Bradley's discovery of the aberration of light was made while attempting to detect stellar parallax. Bradley worked with Samuel Molyneux until Molyneux's death in 1728, trying to measure the parallax of Gamma Draconis.
This stellar parallax ought to have shown up, if it existed at all, as a small annual cyclical motion of the apparent position of the star. However, while Bradley and Molyneux did not find the expected apparent motion due to parallax, they found instead a different and unexplained annual cyclical motion. Shortly after Molyneux's death, Bradley realised that this was caused by what is now known as the aberration of light.[a] The basis on which Bradley distinguished the annual motion actually observed from the expected motion due to parallax, was that its annual timetable was different.
Calculation showed that if there had been any appreciable motion due to parallax, then the star should have reached its most southerly apparent position in December, and its most northerly apparent position in June. What Bradley found instead was an apparent motion that reached its most southerly point in March, and its most northerly point in September; and that could not be accounted for by parallax: the cause of a motion with the pattern actually seen was at first obscure.
A story has often been told, probably apocryphally, that the solution to the problem eventually occurred to Bradley while he was in a sailing boat on the River Thames. He noticed that when the boat turned about, a small flag at the top of the mast (a telltale) changed its direction, even though the wind had not changed; the only thing that had changed was the direction and speed of the boat. Bradley worked out the consequences of supposing that the direction and speed of the earth in its orbit, combined with a consistent speed of light from the star, might cause the apparent changes of stellar position that he observed. He found that this fitted the observations well, and also gave an estimate for the speed of light, and showed that the stellar parallax, if any, with extremes in June and December, was far too small to measure at the precision available to Bradley. (The smallness of any parallax, compared with expectations, also showed that the stars must be many times more distant from the Earth than anybody had previously believed.)

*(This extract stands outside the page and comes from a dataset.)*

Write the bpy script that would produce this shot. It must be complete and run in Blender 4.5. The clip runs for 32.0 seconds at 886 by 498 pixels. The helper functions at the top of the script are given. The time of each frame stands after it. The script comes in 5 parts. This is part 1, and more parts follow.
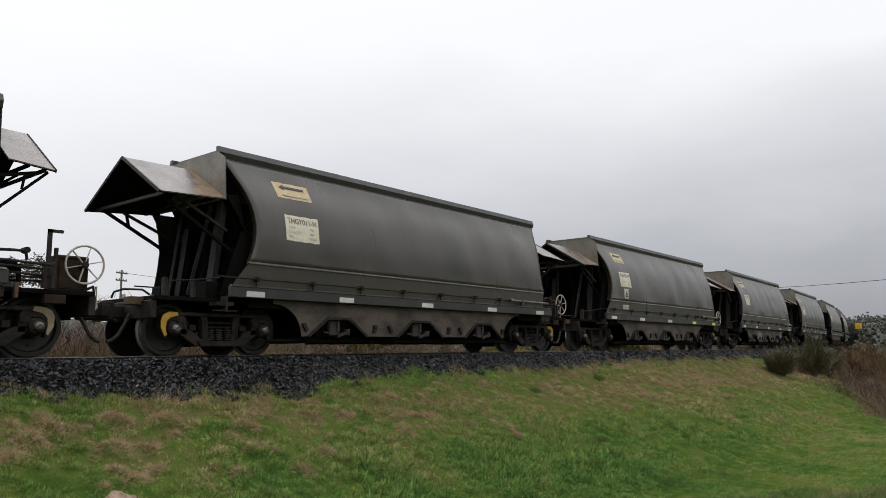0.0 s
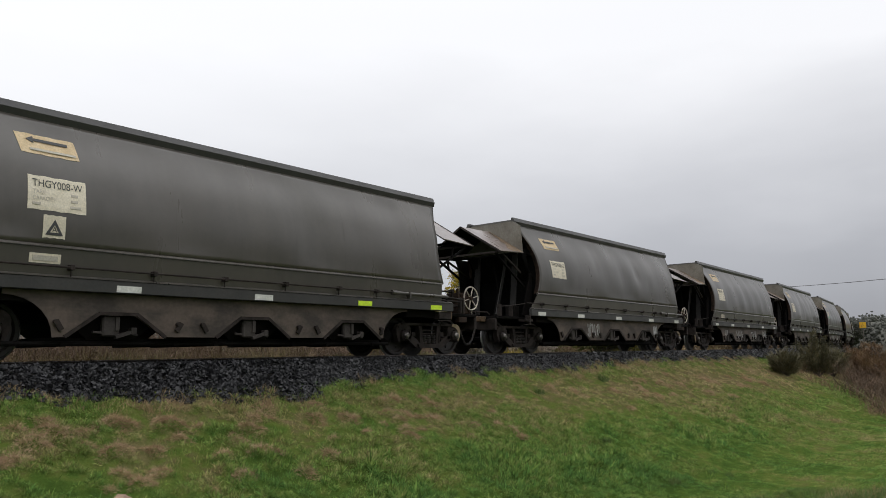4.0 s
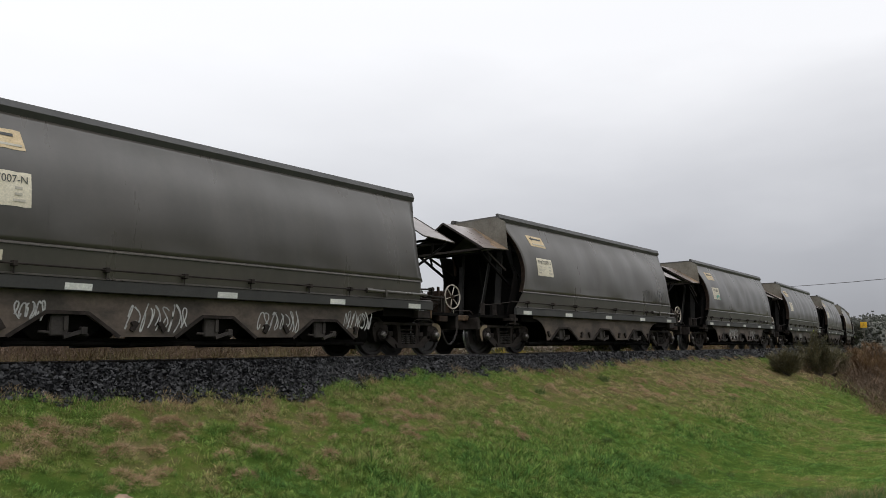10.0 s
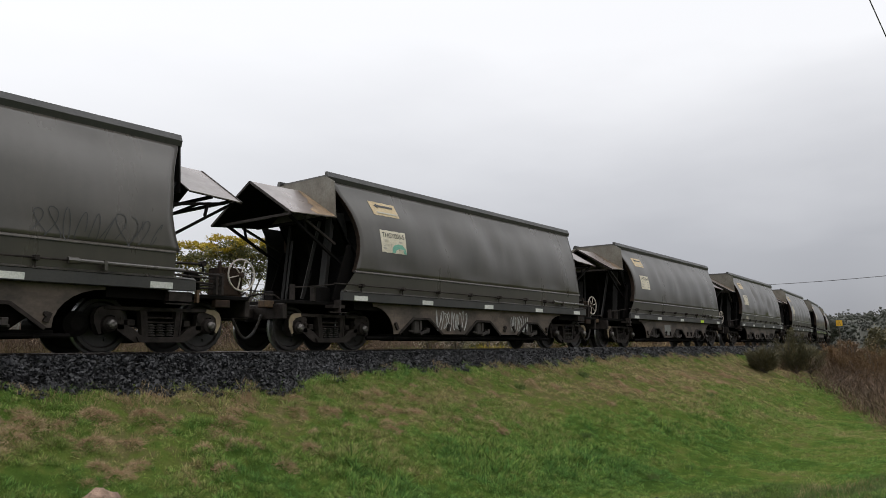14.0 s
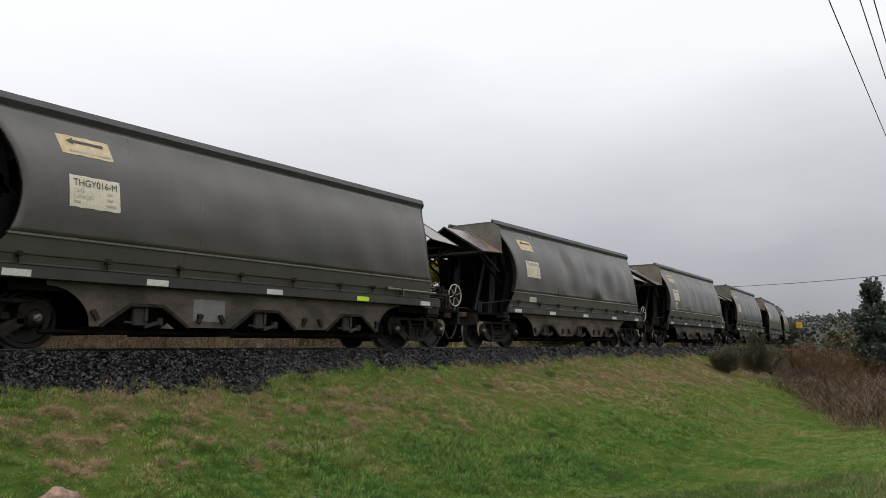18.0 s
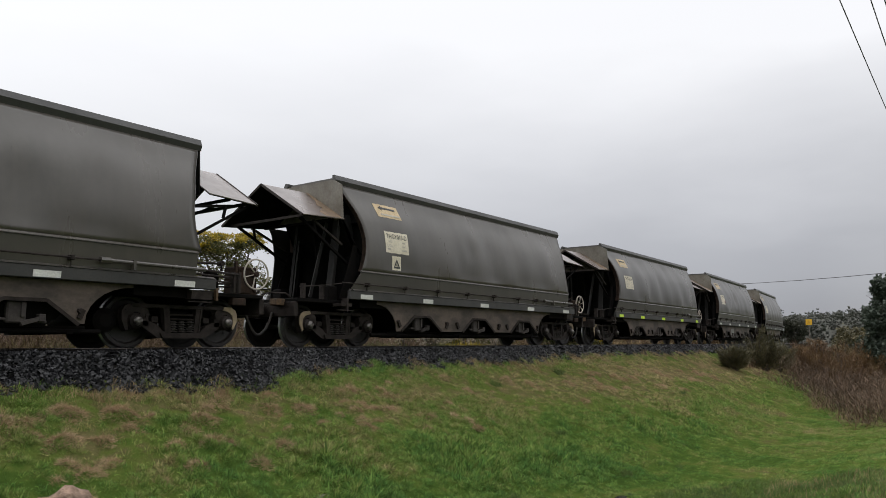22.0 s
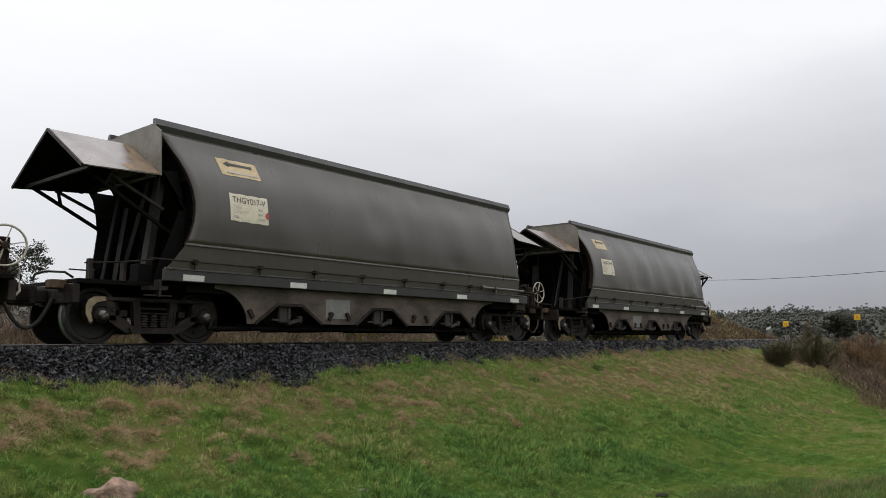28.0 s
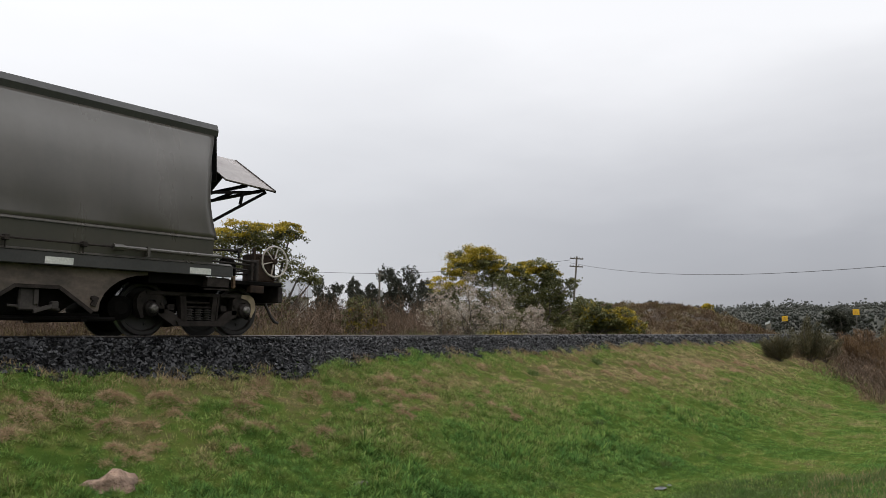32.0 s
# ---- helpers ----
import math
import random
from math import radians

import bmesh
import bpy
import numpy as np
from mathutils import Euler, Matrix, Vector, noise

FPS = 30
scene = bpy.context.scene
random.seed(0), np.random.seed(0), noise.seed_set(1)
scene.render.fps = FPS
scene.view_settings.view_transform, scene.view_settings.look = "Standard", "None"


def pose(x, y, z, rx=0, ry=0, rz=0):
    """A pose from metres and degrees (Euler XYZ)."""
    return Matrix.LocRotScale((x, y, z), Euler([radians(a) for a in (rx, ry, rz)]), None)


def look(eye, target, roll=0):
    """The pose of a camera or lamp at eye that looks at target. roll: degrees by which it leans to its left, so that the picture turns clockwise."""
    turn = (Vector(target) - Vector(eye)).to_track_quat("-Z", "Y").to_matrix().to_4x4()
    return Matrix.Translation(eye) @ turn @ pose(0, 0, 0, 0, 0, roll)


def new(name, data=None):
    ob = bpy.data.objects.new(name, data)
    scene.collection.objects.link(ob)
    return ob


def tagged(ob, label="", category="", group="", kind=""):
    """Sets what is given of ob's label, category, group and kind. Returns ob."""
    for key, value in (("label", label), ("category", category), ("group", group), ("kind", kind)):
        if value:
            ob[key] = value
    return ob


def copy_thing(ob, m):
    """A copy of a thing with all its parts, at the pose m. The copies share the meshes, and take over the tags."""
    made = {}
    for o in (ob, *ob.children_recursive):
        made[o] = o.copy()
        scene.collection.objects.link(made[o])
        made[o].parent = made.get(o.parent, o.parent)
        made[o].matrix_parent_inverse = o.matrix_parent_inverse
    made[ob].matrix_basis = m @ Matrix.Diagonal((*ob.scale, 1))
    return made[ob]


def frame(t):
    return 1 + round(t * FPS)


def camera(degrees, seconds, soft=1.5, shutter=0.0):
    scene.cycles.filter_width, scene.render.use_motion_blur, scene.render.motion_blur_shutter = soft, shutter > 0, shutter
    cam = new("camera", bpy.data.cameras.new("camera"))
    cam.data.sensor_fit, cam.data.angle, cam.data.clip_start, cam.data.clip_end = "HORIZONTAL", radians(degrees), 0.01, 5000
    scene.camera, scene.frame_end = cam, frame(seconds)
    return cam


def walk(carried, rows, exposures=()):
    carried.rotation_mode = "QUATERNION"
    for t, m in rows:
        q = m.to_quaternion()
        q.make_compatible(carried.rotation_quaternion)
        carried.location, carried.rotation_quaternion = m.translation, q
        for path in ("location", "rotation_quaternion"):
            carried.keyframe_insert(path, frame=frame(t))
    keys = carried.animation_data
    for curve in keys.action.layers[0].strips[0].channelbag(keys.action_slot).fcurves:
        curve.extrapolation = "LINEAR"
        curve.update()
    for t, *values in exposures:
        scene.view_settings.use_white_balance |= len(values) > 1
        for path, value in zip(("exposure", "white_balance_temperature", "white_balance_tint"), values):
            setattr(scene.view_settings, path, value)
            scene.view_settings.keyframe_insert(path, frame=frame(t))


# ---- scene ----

This discovery of what became known as the aberration of light was, for all realistic purposes, conclusive evidence for the movement of the Earth, and hence for the correctness of Aristarchus' and Kepler's theories; it was announced to the Royal Society in January 1729 (Phil. Trans. xxxv. 637). The theory of the aberration also gave Bradley a means to improve on the accuracy of the previous estimate of the speed of light, which had previously been estimated by the work of Ole Rømer and others.
The earliest observations upon which the discovery of the aberration was founded were made at Molyneux's house on Kew Green, and were continued at the house of Bradley's uncle James Pound in Wanstead, Essex. After publication of his work on the aberration, Bradley continued to observe, to develop and check his second major discovery, the nutation of the Earth's axis, but he did not announce this in print until 14 February 1748 (Phil. Trans. xlv. I), when he had tested its reality by minute observations during an entire revolution (18.6 years) of the moon's nodes.
The publication of Bradley's observations was delayed by disputes about their ownership; but they were finally issued by the Clarendon Press, Oxford, in two folio volumes (1798, 1805). The insight and industry of Friedrich Bessel were, however, needed for the development of their fundamental importance.